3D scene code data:
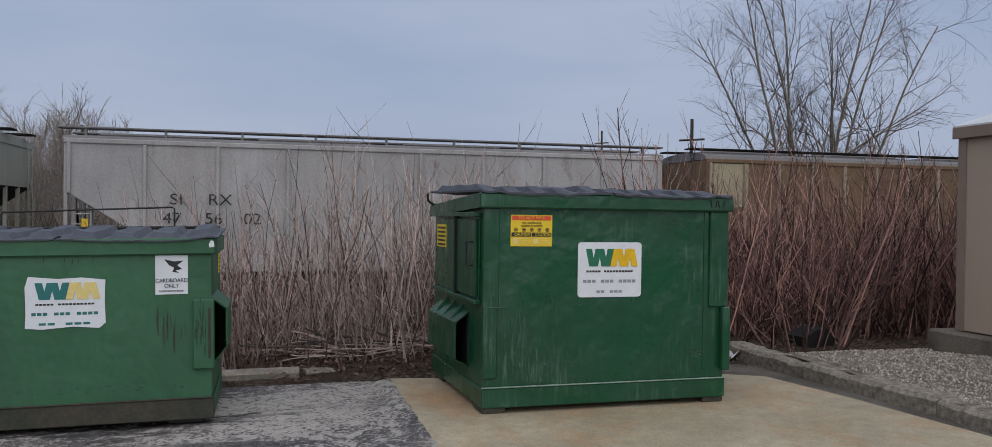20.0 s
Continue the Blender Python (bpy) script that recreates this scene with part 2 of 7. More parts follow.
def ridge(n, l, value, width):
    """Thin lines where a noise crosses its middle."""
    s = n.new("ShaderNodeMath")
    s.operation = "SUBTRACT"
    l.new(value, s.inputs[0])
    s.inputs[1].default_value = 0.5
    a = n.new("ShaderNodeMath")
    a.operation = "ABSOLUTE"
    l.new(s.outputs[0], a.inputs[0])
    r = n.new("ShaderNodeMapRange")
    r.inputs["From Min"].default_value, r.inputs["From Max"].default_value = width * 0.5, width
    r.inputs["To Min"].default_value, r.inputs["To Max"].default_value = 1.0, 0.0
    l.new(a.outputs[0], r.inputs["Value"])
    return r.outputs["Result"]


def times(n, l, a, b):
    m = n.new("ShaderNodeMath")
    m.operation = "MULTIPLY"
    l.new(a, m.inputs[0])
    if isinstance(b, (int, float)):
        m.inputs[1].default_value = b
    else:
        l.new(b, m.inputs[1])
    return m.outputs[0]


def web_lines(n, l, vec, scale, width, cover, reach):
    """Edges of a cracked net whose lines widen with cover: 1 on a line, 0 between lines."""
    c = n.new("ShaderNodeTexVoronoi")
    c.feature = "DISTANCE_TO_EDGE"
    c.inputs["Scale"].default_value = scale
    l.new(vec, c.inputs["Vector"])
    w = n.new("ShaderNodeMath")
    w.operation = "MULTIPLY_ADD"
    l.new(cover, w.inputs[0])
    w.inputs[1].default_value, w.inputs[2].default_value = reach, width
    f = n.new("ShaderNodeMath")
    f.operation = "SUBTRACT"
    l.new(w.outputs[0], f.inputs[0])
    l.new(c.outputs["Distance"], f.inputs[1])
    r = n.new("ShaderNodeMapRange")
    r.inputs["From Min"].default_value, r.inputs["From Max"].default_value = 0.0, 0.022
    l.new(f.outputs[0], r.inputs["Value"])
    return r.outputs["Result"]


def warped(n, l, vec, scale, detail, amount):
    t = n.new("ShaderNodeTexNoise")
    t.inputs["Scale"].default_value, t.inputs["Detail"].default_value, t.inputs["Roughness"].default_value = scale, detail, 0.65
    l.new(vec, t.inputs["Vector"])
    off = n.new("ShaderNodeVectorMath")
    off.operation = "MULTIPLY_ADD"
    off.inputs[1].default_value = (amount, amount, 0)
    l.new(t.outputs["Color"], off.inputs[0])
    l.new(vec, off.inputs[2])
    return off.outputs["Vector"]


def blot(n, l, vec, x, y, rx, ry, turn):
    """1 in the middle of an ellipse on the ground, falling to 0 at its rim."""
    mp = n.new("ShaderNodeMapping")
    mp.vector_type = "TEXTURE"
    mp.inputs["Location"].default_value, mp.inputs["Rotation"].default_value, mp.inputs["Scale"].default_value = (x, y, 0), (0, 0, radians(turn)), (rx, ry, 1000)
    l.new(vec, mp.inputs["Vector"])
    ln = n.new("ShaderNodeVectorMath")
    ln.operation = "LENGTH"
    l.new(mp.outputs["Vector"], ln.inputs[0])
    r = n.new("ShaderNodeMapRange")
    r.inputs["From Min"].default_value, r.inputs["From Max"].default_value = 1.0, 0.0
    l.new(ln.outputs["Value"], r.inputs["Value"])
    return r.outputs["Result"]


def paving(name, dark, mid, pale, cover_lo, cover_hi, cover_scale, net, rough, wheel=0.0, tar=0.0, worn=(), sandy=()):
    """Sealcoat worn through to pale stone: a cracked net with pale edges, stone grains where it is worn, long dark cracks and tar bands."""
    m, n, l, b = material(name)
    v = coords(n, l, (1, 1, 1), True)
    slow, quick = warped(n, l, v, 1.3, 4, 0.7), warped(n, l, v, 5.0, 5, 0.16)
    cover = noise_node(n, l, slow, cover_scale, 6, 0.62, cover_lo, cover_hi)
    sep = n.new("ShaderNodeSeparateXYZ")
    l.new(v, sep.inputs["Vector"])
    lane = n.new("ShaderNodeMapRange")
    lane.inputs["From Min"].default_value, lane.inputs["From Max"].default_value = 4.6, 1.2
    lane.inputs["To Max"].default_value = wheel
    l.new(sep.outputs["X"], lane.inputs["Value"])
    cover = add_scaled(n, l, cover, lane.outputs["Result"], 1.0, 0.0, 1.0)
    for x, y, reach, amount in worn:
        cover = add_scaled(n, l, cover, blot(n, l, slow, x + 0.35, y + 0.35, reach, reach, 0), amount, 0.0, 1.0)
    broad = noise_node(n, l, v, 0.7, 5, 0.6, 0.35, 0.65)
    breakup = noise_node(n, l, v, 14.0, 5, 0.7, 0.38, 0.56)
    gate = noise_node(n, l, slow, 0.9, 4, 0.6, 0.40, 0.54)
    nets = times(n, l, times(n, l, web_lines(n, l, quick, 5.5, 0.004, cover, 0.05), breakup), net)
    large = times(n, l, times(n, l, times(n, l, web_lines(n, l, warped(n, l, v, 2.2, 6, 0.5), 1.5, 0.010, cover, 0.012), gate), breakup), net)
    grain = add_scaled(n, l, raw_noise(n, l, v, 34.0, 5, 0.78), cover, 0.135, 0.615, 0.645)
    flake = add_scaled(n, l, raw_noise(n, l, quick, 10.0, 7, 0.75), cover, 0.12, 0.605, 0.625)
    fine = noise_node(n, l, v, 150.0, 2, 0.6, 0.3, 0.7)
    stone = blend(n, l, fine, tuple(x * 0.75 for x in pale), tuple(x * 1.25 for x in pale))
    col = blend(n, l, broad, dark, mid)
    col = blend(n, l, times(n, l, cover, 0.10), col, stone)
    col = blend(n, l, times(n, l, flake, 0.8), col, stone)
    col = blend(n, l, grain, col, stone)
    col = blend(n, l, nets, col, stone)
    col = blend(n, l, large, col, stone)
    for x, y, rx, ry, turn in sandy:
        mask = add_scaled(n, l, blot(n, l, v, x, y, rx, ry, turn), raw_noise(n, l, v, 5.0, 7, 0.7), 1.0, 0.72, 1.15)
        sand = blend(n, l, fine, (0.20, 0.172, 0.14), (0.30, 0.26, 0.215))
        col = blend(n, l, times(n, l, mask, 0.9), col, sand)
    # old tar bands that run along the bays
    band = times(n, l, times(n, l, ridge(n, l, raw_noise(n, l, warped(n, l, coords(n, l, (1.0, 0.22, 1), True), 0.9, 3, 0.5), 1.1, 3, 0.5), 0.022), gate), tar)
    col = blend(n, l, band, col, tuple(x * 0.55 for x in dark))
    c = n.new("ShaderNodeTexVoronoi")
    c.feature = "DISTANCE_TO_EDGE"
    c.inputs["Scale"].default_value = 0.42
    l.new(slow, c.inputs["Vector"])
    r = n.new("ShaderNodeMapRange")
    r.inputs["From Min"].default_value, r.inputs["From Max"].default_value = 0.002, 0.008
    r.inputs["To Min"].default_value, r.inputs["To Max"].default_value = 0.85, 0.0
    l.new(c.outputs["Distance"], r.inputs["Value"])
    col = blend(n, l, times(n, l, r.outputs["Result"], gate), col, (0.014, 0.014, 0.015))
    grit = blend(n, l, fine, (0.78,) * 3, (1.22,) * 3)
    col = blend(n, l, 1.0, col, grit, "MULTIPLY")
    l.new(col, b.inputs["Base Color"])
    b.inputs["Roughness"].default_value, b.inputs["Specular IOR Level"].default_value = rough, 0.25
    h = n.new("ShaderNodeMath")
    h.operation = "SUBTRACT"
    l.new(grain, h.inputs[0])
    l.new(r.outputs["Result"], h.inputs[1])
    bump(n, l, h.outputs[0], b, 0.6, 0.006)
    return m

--

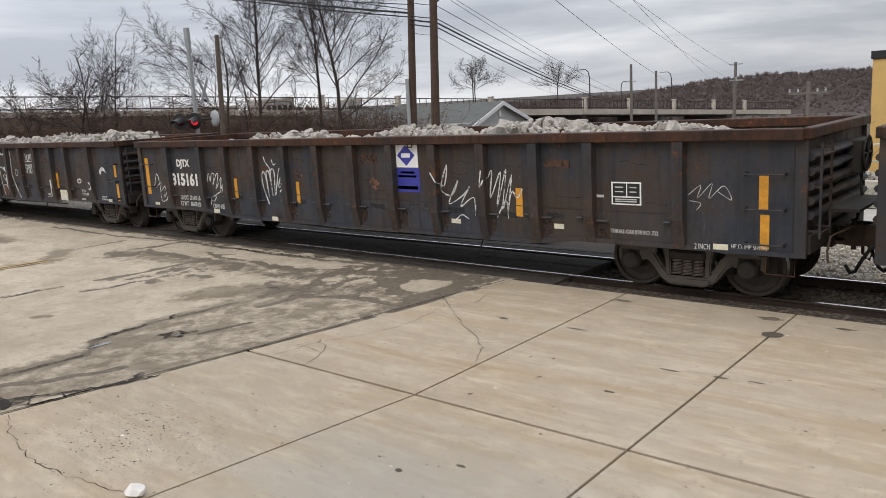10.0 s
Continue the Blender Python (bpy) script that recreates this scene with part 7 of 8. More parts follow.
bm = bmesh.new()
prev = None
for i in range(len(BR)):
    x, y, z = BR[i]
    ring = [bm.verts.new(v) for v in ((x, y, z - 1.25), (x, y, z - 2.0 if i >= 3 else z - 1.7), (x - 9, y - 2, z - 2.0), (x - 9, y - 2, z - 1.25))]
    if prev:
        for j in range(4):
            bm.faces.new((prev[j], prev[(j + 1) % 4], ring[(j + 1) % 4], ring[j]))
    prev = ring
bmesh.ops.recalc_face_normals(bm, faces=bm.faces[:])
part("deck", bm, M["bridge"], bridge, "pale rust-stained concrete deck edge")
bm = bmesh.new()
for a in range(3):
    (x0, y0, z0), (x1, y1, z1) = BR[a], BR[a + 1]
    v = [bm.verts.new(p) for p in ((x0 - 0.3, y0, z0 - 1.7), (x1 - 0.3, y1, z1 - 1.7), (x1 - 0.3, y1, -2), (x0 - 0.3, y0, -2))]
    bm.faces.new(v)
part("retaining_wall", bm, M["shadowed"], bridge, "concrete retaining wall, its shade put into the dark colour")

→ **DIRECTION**
Go through the material above and copy each line that has the word "More".

→ **EXERCISE RESPONSE**
Continue the Blender Python (bpy) script that recreates this scene with part 2 of 7. More parts follow.
Continue the Blender Python (bpy) script that recreates this scene with part 7 of 8. More parts follow.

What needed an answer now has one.